**Given problem**
Extract each line holding the word "this" from the entries.

========================

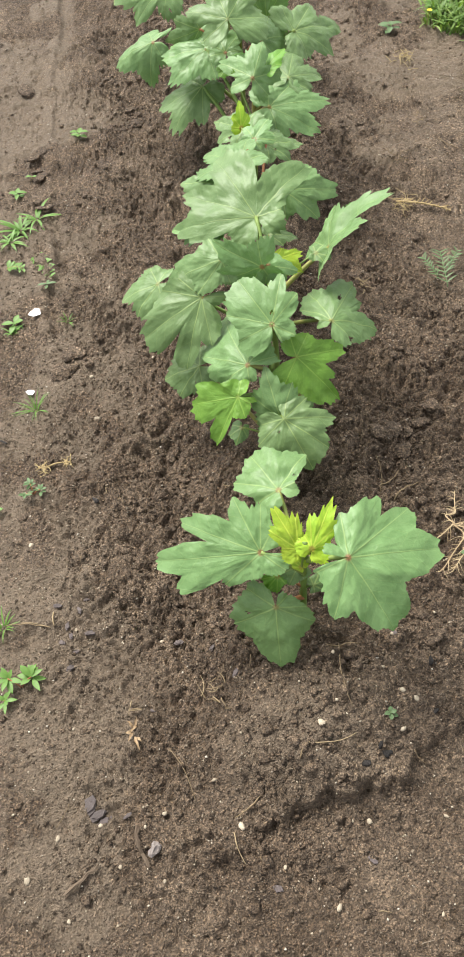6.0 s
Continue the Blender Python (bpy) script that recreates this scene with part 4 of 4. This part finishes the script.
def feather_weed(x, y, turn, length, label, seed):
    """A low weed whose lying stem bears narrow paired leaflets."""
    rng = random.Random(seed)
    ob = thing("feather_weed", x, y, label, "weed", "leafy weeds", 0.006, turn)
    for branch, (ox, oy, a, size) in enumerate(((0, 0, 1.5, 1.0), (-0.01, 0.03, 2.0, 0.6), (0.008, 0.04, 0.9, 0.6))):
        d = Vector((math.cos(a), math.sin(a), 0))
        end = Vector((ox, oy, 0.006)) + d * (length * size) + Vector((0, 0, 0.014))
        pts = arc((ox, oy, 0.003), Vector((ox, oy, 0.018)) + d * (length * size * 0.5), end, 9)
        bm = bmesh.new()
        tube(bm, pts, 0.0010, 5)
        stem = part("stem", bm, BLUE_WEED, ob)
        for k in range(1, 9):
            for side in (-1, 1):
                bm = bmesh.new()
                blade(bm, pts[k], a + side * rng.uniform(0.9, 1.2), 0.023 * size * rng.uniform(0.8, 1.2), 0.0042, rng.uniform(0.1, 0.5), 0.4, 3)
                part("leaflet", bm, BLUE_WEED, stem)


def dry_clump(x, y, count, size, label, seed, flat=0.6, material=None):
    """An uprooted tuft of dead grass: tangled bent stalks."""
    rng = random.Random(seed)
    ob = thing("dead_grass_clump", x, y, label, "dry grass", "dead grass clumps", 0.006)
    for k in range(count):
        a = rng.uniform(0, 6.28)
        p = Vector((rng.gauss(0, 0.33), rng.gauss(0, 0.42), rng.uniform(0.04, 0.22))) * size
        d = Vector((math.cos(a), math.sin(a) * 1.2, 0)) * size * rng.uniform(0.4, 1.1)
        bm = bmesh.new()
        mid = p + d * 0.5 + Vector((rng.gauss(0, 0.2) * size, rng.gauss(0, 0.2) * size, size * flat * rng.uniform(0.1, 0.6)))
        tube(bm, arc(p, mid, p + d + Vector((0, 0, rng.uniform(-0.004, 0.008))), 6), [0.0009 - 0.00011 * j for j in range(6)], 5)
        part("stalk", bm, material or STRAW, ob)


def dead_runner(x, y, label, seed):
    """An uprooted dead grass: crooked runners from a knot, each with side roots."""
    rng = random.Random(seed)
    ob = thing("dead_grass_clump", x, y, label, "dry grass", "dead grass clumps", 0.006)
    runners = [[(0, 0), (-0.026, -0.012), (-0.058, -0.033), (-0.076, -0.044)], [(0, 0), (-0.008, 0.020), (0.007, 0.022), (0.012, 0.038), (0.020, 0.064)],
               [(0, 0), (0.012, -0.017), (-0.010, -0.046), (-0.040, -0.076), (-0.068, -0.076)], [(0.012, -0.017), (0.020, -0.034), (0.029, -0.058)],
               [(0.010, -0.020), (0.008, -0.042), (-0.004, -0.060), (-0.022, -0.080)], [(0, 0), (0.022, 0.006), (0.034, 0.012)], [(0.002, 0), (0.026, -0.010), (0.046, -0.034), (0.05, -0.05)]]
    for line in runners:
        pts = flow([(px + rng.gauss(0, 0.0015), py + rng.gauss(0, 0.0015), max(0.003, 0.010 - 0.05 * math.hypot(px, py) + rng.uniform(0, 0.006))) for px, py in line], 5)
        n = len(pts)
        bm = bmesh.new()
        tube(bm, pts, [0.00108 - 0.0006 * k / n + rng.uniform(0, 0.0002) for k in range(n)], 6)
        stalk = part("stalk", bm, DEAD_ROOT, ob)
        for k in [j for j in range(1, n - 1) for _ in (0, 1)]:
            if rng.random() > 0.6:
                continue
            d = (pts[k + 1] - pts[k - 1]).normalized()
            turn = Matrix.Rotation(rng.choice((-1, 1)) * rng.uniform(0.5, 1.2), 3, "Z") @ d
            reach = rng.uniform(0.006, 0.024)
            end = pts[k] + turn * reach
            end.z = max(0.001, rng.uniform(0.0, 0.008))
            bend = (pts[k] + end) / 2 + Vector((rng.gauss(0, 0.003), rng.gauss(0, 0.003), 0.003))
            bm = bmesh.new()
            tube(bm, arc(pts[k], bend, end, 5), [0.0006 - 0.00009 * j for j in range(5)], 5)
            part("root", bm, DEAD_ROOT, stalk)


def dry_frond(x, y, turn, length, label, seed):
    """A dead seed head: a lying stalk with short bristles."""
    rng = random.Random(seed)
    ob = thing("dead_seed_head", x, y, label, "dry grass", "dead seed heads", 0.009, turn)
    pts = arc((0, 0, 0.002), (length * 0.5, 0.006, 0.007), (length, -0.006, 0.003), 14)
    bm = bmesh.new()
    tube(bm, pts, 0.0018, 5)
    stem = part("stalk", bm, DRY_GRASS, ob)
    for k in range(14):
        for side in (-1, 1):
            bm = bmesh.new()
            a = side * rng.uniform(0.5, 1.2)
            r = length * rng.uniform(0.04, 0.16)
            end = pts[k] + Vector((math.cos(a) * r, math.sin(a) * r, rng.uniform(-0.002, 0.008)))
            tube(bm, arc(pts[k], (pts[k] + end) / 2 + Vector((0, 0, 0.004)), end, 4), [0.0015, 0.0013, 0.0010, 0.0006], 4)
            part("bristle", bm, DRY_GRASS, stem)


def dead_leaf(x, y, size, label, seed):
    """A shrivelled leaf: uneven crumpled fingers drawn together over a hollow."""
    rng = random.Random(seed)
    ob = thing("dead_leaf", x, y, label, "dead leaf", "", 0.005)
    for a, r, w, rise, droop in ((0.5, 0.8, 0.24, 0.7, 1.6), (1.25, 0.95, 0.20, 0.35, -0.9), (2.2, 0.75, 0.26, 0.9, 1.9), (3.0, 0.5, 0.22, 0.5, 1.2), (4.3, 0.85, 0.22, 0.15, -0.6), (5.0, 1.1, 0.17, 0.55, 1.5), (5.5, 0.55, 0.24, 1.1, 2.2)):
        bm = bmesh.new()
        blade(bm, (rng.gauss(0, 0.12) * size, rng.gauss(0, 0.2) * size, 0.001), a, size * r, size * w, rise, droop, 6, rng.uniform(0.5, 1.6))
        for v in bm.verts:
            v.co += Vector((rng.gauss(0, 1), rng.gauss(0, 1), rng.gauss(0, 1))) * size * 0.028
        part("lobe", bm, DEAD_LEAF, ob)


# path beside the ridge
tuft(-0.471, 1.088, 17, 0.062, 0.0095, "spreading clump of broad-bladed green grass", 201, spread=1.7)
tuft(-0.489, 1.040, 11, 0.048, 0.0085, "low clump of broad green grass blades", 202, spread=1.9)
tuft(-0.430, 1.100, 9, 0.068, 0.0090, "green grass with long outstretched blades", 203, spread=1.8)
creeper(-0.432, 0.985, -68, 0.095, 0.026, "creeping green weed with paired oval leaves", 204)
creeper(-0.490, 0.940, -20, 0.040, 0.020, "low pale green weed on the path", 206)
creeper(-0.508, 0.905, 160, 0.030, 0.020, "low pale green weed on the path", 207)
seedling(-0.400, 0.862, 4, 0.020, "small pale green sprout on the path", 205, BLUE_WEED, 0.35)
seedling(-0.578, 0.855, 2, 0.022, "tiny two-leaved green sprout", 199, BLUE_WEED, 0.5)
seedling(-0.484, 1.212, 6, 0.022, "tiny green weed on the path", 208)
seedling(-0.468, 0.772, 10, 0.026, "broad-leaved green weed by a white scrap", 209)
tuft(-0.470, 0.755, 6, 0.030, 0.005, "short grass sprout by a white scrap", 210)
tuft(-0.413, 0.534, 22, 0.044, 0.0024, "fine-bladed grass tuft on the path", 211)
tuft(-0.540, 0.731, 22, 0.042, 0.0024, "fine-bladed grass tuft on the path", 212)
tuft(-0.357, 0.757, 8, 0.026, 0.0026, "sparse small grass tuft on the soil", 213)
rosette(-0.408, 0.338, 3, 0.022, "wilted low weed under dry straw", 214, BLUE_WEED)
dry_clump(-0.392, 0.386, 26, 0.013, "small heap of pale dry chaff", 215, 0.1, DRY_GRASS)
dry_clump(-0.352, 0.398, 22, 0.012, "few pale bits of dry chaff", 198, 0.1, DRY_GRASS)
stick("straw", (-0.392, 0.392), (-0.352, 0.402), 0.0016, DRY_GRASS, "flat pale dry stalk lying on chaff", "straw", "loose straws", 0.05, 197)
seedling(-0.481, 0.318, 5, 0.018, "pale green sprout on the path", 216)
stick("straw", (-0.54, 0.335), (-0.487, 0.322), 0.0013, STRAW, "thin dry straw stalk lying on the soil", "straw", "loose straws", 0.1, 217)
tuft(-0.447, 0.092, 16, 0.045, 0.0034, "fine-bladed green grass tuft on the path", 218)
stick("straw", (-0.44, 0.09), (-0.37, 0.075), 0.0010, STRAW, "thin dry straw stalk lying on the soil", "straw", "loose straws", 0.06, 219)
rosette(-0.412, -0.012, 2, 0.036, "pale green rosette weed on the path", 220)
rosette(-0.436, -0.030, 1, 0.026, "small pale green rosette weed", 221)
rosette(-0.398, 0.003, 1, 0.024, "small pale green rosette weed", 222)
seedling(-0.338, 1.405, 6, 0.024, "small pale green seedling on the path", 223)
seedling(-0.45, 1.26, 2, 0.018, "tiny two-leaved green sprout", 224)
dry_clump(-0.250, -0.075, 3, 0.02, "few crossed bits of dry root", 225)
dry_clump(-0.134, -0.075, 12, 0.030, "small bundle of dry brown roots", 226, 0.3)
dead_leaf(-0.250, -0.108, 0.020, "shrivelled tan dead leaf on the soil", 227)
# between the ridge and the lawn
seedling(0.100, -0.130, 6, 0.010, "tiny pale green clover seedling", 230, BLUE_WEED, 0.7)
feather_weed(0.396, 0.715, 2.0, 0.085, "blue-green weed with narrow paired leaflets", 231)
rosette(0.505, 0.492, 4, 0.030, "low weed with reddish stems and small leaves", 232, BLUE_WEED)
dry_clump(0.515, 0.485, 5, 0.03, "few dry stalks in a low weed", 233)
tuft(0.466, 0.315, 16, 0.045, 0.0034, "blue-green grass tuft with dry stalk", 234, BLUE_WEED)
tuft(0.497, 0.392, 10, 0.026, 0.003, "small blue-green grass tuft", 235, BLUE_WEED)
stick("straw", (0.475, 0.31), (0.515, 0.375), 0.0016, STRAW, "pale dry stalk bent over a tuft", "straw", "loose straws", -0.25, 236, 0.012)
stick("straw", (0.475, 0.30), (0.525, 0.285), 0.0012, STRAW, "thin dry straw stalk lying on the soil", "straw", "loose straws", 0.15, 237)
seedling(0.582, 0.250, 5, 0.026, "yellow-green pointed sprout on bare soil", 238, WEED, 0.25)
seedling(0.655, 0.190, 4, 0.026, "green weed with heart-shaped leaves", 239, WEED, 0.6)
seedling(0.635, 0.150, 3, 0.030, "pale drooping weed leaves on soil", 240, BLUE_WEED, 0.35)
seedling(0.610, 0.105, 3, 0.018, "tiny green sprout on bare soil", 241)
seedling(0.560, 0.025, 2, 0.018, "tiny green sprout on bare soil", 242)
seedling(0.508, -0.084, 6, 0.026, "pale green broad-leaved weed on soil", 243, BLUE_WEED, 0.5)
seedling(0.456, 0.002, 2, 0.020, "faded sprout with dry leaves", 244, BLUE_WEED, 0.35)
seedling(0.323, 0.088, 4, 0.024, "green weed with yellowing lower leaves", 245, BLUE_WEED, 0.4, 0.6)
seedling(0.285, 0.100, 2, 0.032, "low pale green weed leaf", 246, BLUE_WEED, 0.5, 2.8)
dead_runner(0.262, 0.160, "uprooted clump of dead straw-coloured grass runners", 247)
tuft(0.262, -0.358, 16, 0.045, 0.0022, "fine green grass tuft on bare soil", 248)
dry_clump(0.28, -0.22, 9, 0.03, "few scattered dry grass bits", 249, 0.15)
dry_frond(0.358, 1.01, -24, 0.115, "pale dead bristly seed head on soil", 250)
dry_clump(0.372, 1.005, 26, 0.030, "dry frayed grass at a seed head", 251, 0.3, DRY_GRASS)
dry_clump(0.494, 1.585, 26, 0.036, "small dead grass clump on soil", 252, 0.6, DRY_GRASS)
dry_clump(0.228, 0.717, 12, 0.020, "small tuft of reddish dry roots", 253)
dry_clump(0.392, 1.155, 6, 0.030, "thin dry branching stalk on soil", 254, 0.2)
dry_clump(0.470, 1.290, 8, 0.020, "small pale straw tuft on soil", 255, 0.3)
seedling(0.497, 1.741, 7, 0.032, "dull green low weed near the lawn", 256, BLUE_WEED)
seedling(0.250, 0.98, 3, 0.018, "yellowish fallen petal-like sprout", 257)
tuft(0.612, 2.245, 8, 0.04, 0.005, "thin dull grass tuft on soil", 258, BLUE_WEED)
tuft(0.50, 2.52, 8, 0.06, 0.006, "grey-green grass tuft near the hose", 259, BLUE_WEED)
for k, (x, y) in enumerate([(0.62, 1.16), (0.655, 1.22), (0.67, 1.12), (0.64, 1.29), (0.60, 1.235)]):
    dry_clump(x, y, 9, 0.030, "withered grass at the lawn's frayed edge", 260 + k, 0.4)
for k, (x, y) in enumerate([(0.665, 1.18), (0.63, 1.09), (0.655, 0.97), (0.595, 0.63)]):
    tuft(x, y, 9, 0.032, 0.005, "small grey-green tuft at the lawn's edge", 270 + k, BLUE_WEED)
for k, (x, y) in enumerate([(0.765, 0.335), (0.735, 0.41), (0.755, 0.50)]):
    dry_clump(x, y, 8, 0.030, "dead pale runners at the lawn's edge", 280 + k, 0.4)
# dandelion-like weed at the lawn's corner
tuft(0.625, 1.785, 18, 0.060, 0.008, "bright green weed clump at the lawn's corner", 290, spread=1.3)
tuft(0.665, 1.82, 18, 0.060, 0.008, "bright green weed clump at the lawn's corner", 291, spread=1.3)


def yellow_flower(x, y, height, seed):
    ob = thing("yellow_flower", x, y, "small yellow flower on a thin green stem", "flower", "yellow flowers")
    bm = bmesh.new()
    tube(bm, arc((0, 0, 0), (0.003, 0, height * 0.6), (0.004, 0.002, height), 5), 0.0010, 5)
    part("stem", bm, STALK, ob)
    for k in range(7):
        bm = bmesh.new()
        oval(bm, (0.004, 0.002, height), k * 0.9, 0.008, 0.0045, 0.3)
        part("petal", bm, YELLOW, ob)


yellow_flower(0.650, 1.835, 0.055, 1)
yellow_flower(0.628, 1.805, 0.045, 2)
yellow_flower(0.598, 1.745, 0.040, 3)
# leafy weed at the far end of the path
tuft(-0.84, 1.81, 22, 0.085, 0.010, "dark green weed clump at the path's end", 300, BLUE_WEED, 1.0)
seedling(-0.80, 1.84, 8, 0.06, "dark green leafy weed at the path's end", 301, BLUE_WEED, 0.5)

========================

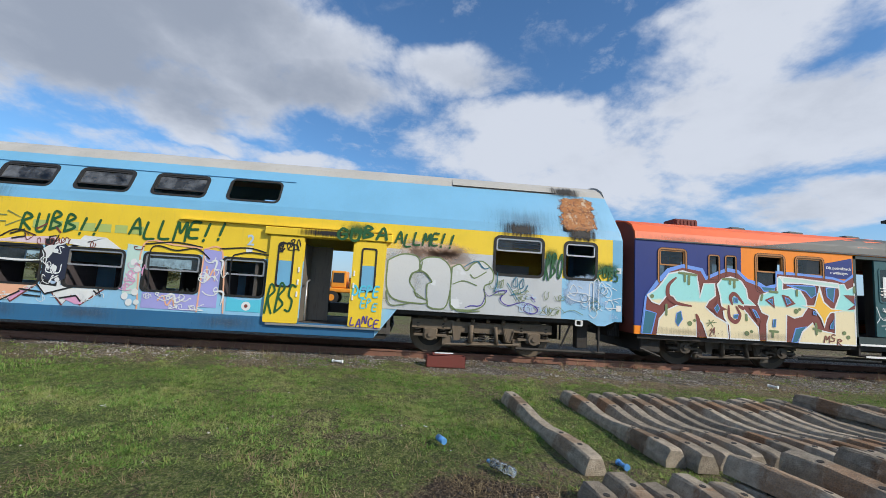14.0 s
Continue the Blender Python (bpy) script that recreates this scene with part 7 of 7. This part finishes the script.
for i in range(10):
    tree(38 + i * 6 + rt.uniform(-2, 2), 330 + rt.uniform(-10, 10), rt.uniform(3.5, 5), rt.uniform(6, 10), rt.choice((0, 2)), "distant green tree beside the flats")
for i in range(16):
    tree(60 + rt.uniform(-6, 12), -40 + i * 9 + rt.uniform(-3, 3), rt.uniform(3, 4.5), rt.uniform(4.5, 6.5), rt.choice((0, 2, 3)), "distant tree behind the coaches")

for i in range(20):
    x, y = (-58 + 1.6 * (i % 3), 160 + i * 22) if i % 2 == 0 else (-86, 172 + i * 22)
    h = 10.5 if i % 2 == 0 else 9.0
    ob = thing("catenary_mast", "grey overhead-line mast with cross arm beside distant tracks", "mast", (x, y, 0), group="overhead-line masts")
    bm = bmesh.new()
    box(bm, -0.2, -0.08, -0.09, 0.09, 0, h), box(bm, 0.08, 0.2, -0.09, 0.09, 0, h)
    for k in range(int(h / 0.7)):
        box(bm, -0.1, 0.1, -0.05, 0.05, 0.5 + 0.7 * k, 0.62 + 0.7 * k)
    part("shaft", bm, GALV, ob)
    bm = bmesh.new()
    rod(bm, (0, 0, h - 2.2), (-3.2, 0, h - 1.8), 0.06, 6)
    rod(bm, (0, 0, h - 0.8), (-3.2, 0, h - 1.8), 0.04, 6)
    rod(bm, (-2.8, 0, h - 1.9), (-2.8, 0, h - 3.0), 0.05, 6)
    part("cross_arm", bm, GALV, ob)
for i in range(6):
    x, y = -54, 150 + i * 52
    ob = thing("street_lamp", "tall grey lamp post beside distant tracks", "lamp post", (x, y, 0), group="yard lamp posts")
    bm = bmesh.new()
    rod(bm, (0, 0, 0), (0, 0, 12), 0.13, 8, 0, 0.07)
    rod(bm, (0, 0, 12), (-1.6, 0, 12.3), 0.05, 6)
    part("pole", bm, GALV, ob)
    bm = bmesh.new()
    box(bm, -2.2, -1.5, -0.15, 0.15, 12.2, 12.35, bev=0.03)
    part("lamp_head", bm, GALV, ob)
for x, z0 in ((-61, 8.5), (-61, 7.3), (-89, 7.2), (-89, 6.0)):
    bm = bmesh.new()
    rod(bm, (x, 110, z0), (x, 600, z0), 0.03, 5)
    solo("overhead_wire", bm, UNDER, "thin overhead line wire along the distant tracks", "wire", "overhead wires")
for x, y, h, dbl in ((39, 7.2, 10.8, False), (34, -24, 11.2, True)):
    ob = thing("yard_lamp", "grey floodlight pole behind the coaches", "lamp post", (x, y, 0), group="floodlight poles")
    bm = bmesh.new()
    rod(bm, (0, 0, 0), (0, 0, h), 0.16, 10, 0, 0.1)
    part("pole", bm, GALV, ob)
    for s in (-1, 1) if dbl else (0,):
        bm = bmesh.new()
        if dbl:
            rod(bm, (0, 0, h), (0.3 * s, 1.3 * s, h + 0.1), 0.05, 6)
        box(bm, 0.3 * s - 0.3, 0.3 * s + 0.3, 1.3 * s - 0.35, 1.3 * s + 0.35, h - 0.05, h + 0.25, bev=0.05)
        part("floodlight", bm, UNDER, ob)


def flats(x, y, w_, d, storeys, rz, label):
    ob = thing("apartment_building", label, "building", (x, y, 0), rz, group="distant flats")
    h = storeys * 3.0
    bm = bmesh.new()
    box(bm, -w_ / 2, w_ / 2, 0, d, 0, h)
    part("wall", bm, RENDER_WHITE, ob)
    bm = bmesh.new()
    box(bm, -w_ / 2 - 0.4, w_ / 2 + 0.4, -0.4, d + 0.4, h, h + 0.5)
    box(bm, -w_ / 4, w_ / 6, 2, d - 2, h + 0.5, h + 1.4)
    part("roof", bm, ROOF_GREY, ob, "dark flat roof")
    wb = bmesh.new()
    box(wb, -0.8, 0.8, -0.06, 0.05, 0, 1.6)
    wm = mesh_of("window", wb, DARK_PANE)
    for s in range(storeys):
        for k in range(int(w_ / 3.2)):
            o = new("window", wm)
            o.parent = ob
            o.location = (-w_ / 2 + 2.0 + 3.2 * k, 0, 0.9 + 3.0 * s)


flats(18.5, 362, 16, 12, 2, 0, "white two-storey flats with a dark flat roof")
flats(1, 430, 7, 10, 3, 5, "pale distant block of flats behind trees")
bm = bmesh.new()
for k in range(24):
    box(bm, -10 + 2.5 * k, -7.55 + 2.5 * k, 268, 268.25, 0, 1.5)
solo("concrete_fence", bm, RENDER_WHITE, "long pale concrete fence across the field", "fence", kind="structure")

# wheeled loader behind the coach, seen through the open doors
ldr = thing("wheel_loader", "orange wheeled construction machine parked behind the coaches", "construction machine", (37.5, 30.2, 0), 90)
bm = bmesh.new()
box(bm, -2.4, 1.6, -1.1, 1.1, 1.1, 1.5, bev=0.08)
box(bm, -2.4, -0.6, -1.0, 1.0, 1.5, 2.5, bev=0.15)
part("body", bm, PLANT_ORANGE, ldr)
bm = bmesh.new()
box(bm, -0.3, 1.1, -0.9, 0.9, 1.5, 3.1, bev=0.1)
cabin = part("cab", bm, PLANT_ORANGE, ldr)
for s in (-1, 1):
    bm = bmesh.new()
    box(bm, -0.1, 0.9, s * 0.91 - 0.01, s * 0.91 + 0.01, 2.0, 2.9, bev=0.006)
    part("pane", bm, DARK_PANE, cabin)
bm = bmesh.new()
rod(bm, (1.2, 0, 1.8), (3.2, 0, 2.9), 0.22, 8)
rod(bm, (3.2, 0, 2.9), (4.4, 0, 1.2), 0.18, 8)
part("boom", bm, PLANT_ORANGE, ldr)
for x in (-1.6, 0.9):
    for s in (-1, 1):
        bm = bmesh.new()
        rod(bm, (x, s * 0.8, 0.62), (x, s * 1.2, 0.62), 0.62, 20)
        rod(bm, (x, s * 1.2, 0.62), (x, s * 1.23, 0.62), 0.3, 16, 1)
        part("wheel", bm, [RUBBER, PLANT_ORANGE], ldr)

========================

**Answer**
Continue the Blender Python (bpy) script that recreates this scene with part 4 of 4. This part finishes the script.
Continue the Blender Python (bpy) script that recreates this scene with part 7 of 7. This part finishes the script.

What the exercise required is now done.